La tech contrainte de sortir de sa réserve

"Avant, les start-up devaient avoir un ancrage dans la Silicon Valley pour intéresser les investisseurs. Aujourd’hui, les investisseurs sont obligés de regarder ailleurs. Ils savent très bien que les boîtes ne peuvent plus faire venir des ingénieurs d'ailleurs. C’est la première fois, depuis un an, que j’entends dire que ce n’est pas grave si une partie de la société n’est pas dans la Valley. Le modèle transfrontalier les intéresse", observe Carlos Diaz, entrepreneur et leader du mouvement des "Pigeons", arrivé dans la région il y a huit ans. Depuis l'élection de Donald Trump, Vancouver s'est imposée comme une alternative pour de nombreux entrepreneurs ne pouvant pas se déplacer aux États-Unis.

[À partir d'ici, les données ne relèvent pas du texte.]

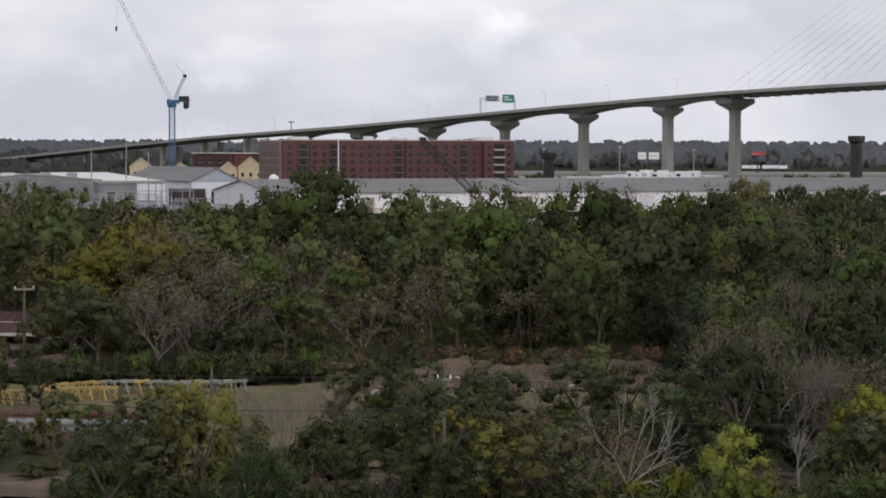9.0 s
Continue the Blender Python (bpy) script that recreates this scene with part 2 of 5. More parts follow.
PALE_STEEL = material("pale_painted_steel", (0.42, 0.45, 0.50), (0.34, 0.37, 0.42), scale=0.6, rough=0.5)
BLACK_STEEL = material("black_steel", (0.03, 0.03, 0.032), (0.02, 0.02, 0.022), scale=0.8, rough=0.6)
RUST = material("rusty_steel", (0.075, 0.054, 0.045), (0.045, 0.036, 0.033), scale=0.3, fine=2.0, rough=0.9, bump=0.2)
RUST_RED = material("rust_red_sheet", (0.15, 0.052, 0.05), (0.10, 0.042, 0.042), scale=0.25, rough=0.85)
DECK_GREY = material("worn_barge_deck", (0.28, 0.26, 0.25), (0.19, 0.17, 0.16), scale=0.12, rough=0.9)
SIGN_GREEN = material("green_road_sign", (0.02, 0.24, 0.15), (0.015, 0.20, 0.13), scale=0.5, rough=0.5)
SIGN_BACK = material("grey_sign_sheet", (0.36, 0.37, 0.38), (0.28, 0.29, 0.30), scale=0.5, rough=0.5)
WHITE_PAINT = material("white_paint", (0.80, 0.80, 0.80), (0.70, 0.70, 0.70), scale=0.6, rough=0.4)
GREEN_PAINT = material("dark_green_paint", (0.018, 0.062, 0.034), (0.012, 0.048, 0.026), scale=0.7, rough=0.4)
ORANGE_PAINT = material("orange_machine_paint", (0.40, 0.13, 0.05), (0.22, 0.085, 0.045), scale=1.6, rough=0.6)
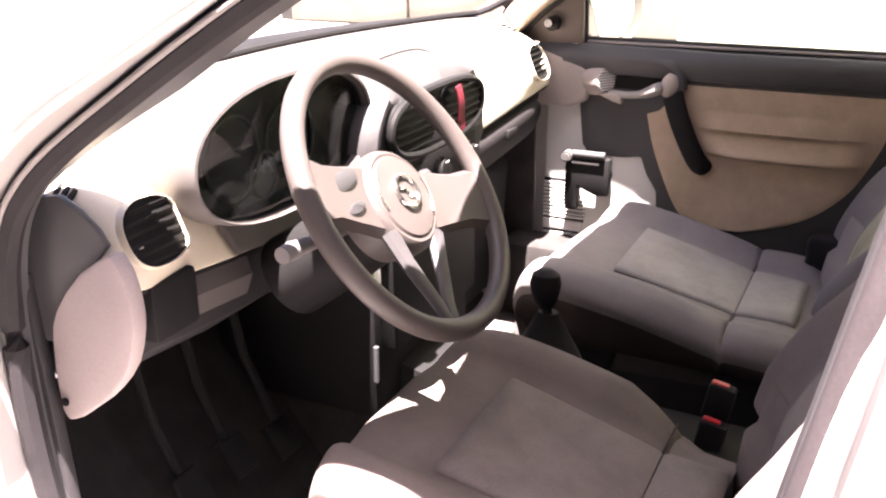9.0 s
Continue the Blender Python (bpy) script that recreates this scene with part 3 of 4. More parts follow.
def instrument_hood():
    face = oval(-0.340, 0.980, 0.188, 0.084)
    rings = []
    for y, k, up in ((0.756, 0.99, 0), (0.748, 1.0, 0), (0.743, 1.012, 0.001), (0.744, 1.03, 0.004), (0.758, 1.055, 0.008), (0.79, 1.075, 0.010), (0.86, 1.085, 0.002), (1.0, 1.09, -0.05)):
        rings.append([(-0.340 + (x + 0.340) * k, y + 0.03 * max(0.0, (0.90 - z) / 0.02) * (k > 1.03), 0.98 + (z - 0.98) * k + up * max(0.0, z - 0.90) / 0.16) for x, z in face])
    h = part("instrument_hood", loft(rings, True, False), DASH_TOP, DASH, "grey-beige hood over dark instruments")
    thick(h, 0.004, -1)
    part("instrument_face", slab(face, "y", 0.782, 0.787, 0), DIAL, h, "black instrument face behind clear cover")
    rings = [[(x, y, z) for x, z in face] for y in (0.746, 0.784)]
    part("cowl", loft(rings, True, False), BLACK, h)
    cover = part("clear_cover", loft([[(-0.340 + (x + 0.340) * e, y, 0.98 + (z - 0.98) * e) for x, z in face] for e, y in ((0.98, 0.762), (0.7, 0.768), (0.3, 0.771), (0.02, 0.772))], True, True), GLASS, h, "clear curved instrument cover")
    cover.visible_shadow = False
    for x, r in ((-0.42, 0.052), (-0.30, 0.052), (-0.36, 0.03)):
        z = 0.975 if r > 0.04 else 0.94
        part("dial_ring", tube([(x + r * math.cos(a), 0.780, z + r * math.sin(a)) for a in np.linspace(0, 2 * math.pi, 25)[:-1]], 0.002, 6, closed=True, up=(0, 1, 0)), DARK, h)
    return h


instrument_hood()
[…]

Attaquée sur ses valeurs et menacée dans ses intérêts, la Silicon Valley a dû sortir de sa réserve habituelle et porter sa voix pour la première fois. "Les entreprises technologiques se sont rendu compte que c’était trop facile de dire qu'elles n'étaient que des fournisseurs de technologie et des plateformes qui n'avaient pas de contrôle. Beaucoup d’acteurs se sont mobilisés", commente Pierre Letoublon.

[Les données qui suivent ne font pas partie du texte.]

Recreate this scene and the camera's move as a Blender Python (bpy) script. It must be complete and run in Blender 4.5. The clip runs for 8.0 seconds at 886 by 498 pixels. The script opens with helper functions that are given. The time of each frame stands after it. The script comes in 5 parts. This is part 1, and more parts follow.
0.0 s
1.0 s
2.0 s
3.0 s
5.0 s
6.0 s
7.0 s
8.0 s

"Jusqu'ici, la politique n'était pas une question car la majorité des patrons ne vote pas", abonde Carlos Diaz. "Mais j'ai l'impression depuis un an que la Silicon Valley doit jouer un rôle politique et civique, faire du lobbying, porter un message politique pour l'ensemble des États-Unis car elle ne peut plus compter sur des relais démocrates ou républicains. On doit montrer que ce qu’on est en train de faire aide l’ensemble des Américains et pas simplement nos intérêts". Les changements apportés à Facebook récemment s'inscrivent en ce sens.

Remise en question

"Il y a pas mal de débats sur son rôle, sa responsabilité, sur l’uniformité de la communauté", poursuit Pierre Letoublon. "L'écosystème est toujours florissant et reste toujours le plus attirant pour les entrepreneurs. Mais les loyers ont atteint des niveaux démesurés. C’est un monde de plus en plus fermé sur lui-même, un peu trop autocentré". Plusieurs anciens représentants de grandes entreprises comme Facebook ont d'ailleurs récemment dénoncé les dérives de la technologie sur la société et questionné le sens de leur action.

Pour l'instant, cette crise existentielle n'a pas eu raison de la motivation des expatriés. Mais comme Camille Despringhere, designer en expérience utilisateur chez Sciforma, établi dans la Silicon Valley depuis 2009, certains s'interrogent sur le sens de leur exil. "Être expatrié a un coût émotionnel. Tu es loin de ta famille, de ta culture. C'est un coût que j'arrive de moins en moins à justifier car les valeurs américaines d'inclusion, d'ouverture et de progrès pour lesquelles je suis venu ici sont impactées tous les jours".